Now, if we wish to delete text preceding the last delimiter, we can modify the regex expression employed in awk in the same way as we did with sed:
$ awk -F '-' '{sub(/.*-/, "-"); print $0}' logfile
- Everything is running OK
- A potential issue was detected
- Something went wrong
Due to the greedy nature of regex in Bash, this approach tries to match and replace all characters up to and including the last delimiter.
7. Using Shell Parameter Expansion
We can also use Bash’s built-in string manipulation features. In particular, options of the parameter expansion enable us to remove a pattern from the beginning of a text:
$ while read -r line; do
> echo "-${line#*-}"
> done < logfile
- INFO - Everything is running OK
- WARNING - A potential issue was detected
- ERROR - Something went wrong
Here, we use a while loop to process each line of the log file. *The loop echoes a single hyphen followed by ${line#*-}, which removes all characters up to and including the first hyphen of the line*. This effectively replaces all text up to and including the first hyphen with a single hyphen.

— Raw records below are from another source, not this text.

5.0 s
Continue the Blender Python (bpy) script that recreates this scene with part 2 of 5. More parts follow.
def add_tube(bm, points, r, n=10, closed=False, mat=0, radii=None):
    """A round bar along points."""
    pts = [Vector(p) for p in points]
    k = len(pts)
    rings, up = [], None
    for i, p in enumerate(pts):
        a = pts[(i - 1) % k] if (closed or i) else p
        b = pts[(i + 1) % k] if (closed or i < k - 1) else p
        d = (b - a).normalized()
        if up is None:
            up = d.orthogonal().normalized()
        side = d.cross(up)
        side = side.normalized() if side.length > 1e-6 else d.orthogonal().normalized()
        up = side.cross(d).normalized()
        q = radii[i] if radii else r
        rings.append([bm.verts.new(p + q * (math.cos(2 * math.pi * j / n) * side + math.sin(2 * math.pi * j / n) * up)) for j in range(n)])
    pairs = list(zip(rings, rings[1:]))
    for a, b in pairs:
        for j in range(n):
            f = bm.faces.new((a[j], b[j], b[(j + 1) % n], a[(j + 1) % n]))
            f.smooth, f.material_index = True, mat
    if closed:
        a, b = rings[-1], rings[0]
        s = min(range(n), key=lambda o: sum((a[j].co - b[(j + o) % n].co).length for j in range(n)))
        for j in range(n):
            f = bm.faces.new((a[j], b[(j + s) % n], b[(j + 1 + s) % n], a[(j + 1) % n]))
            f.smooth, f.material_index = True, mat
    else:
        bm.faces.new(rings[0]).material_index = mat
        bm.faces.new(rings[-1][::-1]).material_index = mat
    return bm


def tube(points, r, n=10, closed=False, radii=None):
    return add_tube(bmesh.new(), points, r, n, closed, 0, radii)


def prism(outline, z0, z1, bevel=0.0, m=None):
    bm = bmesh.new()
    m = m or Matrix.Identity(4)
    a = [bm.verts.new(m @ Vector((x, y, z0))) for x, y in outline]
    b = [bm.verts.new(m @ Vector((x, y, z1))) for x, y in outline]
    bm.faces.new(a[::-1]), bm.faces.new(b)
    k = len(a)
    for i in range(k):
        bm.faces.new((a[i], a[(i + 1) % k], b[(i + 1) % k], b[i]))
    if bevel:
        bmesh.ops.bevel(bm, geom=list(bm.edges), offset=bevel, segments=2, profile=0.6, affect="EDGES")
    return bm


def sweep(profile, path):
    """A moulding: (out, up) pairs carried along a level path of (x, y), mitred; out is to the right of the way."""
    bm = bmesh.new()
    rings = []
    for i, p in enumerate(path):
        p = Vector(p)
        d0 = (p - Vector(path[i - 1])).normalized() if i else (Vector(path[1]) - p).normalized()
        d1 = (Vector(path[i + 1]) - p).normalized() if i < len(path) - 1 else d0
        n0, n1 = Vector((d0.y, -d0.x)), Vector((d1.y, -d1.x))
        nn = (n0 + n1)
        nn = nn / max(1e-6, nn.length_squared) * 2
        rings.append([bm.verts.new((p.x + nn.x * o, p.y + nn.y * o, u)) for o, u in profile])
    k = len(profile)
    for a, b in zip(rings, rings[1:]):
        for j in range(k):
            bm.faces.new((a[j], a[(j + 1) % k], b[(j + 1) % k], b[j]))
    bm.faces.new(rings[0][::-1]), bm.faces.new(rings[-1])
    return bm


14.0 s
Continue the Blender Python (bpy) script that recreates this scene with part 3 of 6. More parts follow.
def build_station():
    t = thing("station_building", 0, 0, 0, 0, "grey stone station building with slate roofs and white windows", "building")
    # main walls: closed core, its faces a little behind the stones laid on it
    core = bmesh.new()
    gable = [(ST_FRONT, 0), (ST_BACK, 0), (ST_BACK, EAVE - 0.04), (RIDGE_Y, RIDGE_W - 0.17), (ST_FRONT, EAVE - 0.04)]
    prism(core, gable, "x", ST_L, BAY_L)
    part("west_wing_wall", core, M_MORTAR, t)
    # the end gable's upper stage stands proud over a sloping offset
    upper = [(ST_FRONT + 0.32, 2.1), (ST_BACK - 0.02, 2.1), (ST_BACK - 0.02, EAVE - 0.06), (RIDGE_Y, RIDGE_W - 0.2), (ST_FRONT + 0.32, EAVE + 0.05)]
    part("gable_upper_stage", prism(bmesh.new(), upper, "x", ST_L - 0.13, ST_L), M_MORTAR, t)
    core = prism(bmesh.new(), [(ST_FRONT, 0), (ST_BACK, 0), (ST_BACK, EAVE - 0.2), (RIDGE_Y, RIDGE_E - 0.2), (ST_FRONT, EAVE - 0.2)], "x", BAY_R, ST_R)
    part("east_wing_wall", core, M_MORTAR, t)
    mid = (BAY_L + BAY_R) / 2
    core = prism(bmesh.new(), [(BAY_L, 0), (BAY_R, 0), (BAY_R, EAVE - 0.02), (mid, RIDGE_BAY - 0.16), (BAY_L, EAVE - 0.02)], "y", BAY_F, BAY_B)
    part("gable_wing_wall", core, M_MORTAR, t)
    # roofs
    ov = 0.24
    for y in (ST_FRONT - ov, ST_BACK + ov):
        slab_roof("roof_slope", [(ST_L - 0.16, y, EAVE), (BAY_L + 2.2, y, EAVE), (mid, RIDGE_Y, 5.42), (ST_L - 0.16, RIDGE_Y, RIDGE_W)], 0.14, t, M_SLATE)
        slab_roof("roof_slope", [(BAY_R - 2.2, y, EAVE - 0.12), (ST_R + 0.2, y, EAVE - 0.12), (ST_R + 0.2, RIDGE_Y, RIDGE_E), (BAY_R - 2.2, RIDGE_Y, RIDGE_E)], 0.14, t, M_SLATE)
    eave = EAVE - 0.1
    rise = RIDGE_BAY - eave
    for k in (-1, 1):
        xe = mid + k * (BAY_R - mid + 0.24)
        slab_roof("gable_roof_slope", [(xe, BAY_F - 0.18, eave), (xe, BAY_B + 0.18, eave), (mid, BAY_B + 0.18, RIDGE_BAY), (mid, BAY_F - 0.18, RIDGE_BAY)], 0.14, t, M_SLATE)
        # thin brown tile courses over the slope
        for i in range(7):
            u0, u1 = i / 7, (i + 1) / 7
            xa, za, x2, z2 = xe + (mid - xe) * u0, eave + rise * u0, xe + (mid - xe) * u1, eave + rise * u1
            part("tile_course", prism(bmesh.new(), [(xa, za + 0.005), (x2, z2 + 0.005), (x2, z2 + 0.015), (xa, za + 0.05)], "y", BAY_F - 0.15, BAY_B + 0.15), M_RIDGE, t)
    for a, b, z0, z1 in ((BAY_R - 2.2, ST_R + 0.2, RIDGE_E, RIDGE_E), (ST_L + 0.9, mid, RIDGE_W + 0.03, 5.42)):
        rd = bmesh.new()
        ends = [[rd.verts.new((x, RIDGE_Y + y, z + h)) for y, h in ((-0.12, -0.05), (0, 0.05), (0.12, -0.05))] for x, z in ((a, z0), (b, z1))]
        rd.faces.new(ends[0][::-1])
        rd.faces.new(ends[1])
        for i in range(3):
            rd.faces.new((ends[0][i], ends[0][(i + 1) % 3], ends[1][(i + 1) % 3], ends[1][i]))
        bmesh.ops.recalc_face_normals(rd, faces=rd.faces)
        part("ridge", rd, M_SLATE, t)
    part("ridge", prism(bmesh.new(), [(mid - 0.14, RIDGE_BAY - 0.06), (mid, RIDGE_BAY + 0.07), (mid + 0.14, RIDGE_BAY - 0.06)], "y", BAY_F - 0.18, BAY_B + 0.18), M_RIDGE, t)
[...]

We can further expand the solution to delete text before any delimiter:
$ while read -r line; do
> echo "-${line##*-}"
> done < logfile
- Everything is running OK
- A potential issue was detected
- Something went wrong
The only modification required is the use of a double # in place of a single # as shown in the ${line##*-} expression. This is interpreted as a greedy match when removing text from the beginning of the line.
8. Conclusion
In this article, we learned several ways to delete text before a delimiter from the command line in Bash. The methods included the use of sed, cut, grep, awk, and string manipulation via parameter expansion. We can use these powerful tools for a wide range of text-processing tasks.